[cap-talk] communication and capabilities

David Hopwood david.nospam.hopwood at blueyonder.co.uk
Mon Jul 17 08:48:47 EDT 2006


Mark S. Miller wrote:
> David Hopwood wrote:
>> John Carlson wrote:
>>
>>> One issue I have with capability systems is that they seem to assume 
>>> that the communication path between objects is secure.
>>
>> They don't assume that; the concept of a capability system explicitly
>> requires it. That is, whatever protocol layer is responsible for securing
>> the communication path between objects is considered to be part of the
>> capability system "kernel".
> 
> Yes. However, here is an interesting gedanken experiment:
> 
> Imagine an objcap system, whether an objcap OS like DVH, KeyKOS, EROS or
> an objcap language like E. Now, break the above guarantee by providing a
> global ambient primitive that allows any object to unconditionally read
> any physical memory location. In such a system, no object can any longer
> keep any secrets, and there is effectively an uncontrolled bit channel
> from any stateful object to every other object that wants to listen.
> Confinement can no longer be distinguished from CC. This scenario is an
> extreme version of "assume we can't plug covert channels". Even in this
> hypothetical system, all the normal capability controls on what an
> object can *do* still apply.

Yes, provided that the original objcap system did not depend on keeping
secrets (e.g. cryptography).

However, the result is not an objcap system, because it violates the following
requirement (from <http://www.erights.org/talks/asian03/paradigm-revised.pdf>):

  While an instance is reacting, its addressable references are those in
  the incoming message, in the receiving instance's state, and in the
  literal data of the receiving instance's code. The directly accessible
  objects are those designated by addressable references.
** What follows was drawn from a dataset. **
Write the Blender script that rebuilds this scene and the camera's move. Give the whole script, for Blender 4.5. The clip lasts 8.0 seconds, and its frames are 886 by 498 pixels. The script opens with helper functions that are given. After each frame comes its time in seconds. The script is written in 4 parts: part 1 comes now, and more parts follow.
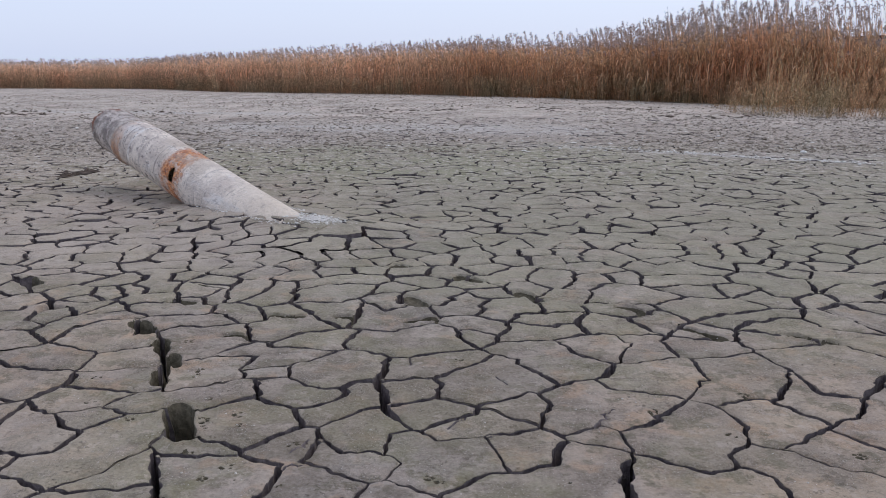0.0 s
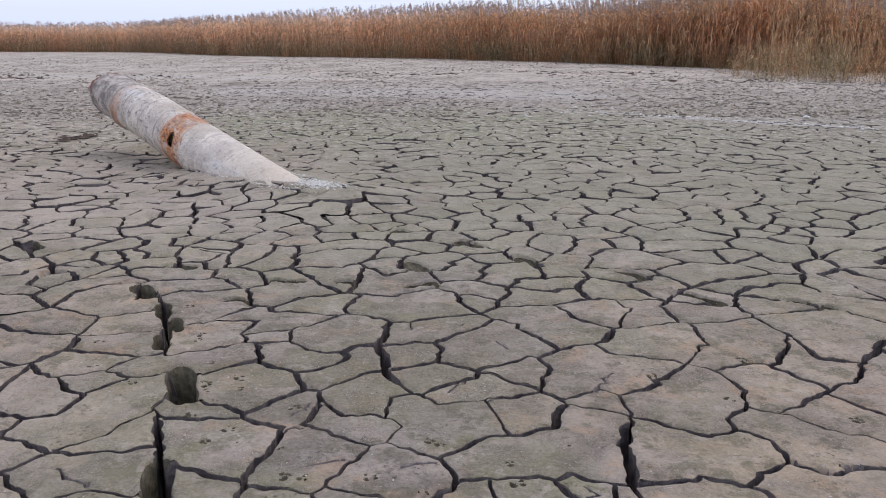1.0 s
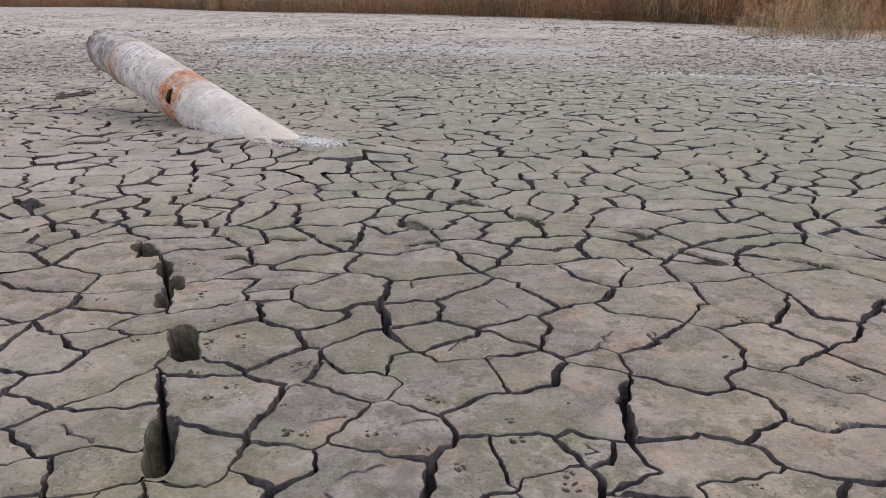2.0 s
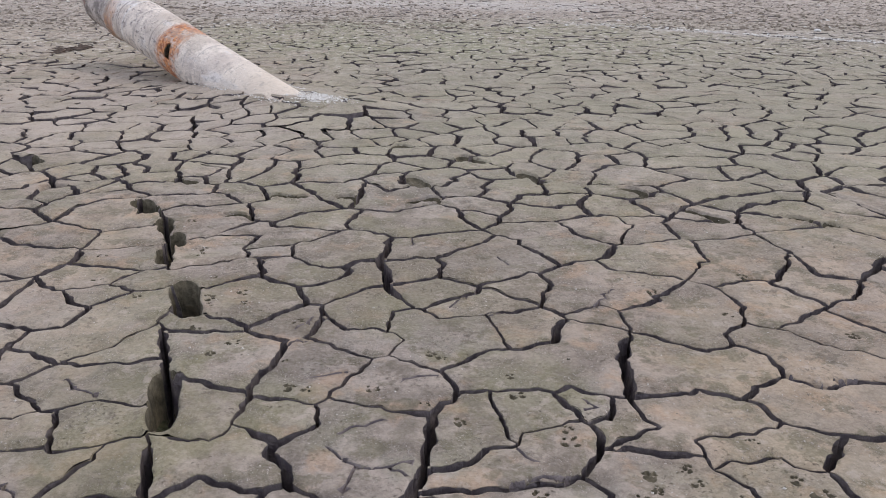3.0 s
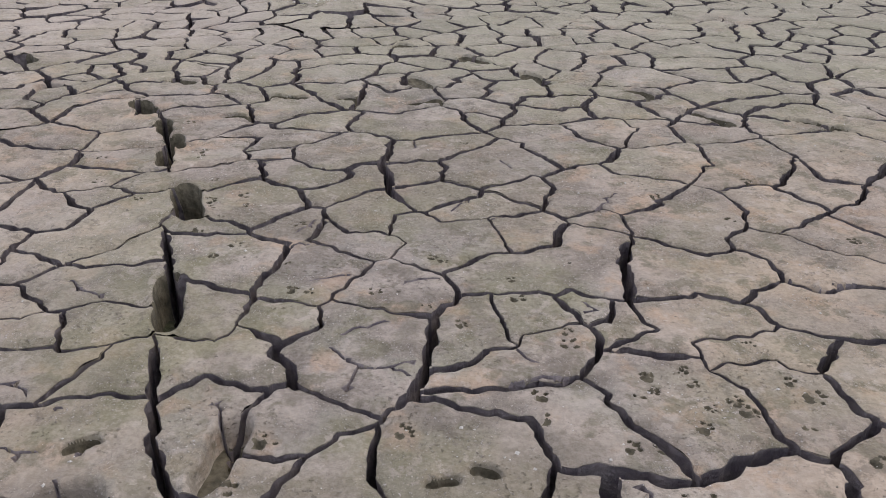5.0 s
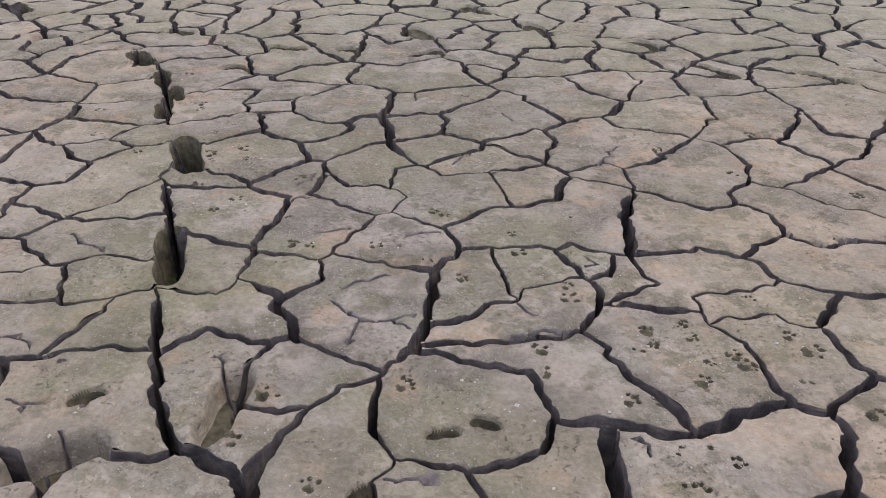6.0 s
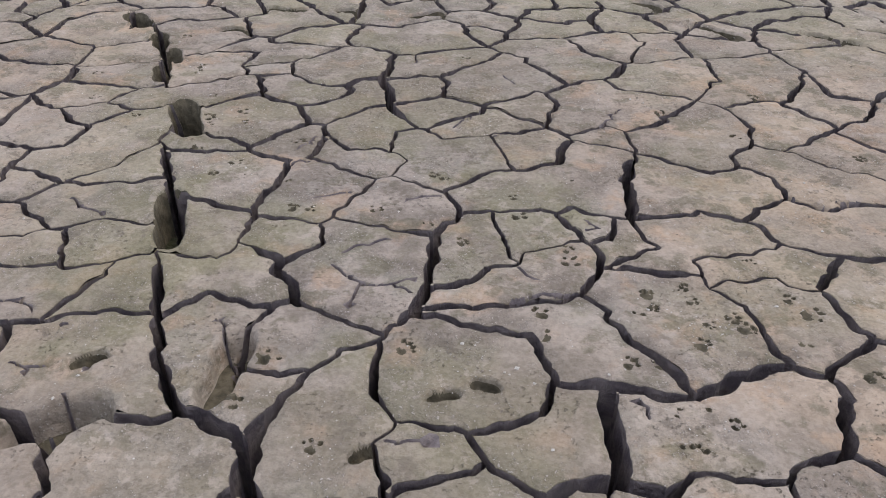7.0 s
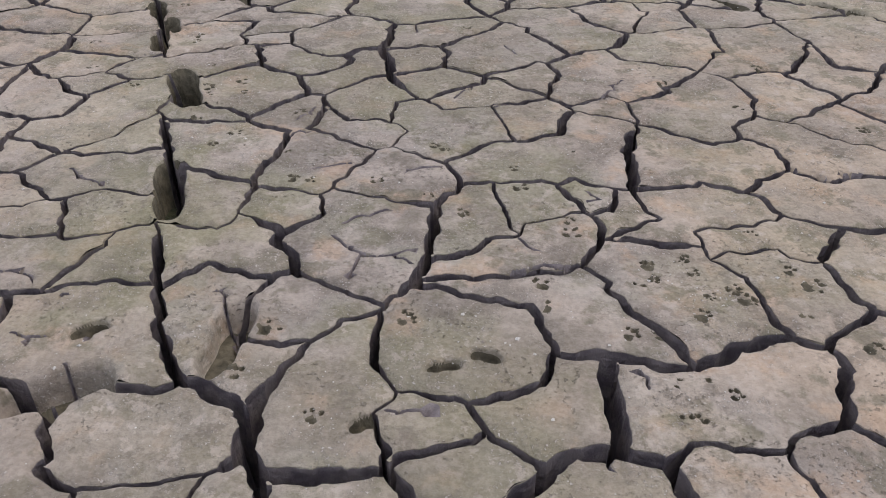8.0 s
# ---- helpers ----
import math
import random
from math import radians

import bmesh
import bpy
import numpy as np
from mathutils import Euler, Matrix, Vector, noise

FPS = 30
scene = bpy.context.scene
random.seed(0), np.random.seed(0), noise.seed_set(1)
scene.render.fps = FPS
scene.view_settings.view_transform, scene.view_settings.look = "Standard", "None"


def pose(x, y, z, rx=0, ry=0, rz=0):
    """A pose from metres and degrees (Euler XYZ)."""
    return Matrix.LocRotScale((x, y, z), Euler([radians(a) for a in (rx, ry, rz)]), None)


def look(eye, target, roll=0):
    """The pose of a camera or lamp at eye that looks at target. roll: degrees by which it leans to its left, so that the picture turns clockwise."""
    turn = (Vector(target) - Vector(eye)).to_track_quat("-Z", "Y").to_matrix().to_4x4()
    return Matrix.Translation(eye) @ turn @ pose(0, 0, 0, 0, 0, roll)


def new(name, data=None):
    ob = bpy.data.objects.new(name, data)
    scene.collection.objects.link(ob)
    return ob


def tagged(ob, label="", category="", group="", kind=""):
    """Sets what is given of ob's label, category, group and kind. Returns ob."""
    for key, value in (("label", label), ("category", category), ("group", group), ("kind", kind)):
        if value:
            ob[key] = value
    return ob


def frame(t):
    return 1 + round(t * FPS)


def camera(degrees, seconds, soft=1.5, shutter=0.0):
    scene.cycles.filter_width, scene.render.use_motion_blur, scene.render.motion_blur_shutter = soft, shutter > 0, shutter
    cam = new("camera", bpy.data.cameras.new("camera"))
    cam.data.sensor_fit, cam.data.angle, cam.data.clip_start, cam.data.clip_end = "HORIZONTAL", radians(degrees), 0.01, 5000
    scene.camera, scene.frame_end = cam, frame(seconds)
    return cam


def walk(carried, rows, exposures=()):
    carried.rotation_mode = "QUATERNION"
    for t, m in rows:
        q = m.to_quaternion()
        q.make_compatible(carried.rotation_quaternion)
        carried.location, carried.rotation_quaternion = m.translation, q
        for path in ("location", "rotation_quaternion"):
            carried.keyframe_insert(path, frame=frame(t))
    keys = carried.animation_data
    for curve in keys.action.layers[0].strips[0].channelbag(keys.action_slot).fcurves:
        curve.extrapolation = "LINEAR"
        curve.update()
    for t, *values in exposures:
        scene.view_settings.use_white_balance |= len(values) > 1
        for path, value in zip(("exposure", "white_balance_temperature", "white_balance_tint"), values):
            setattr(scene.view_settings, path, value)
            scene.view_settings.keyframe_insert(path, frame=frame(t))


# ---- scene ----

(What is left implicit here is that an instance cannot do anything other
than react to a message.)

> This is very similar to the abstraction of
> authority used by the Joe-E project for reasoning about authority.
> 
> Similar but different: A SPKI-like certificate-based capability system
> requires only signed messages, not encrypted messages.

This is not an object capability system either.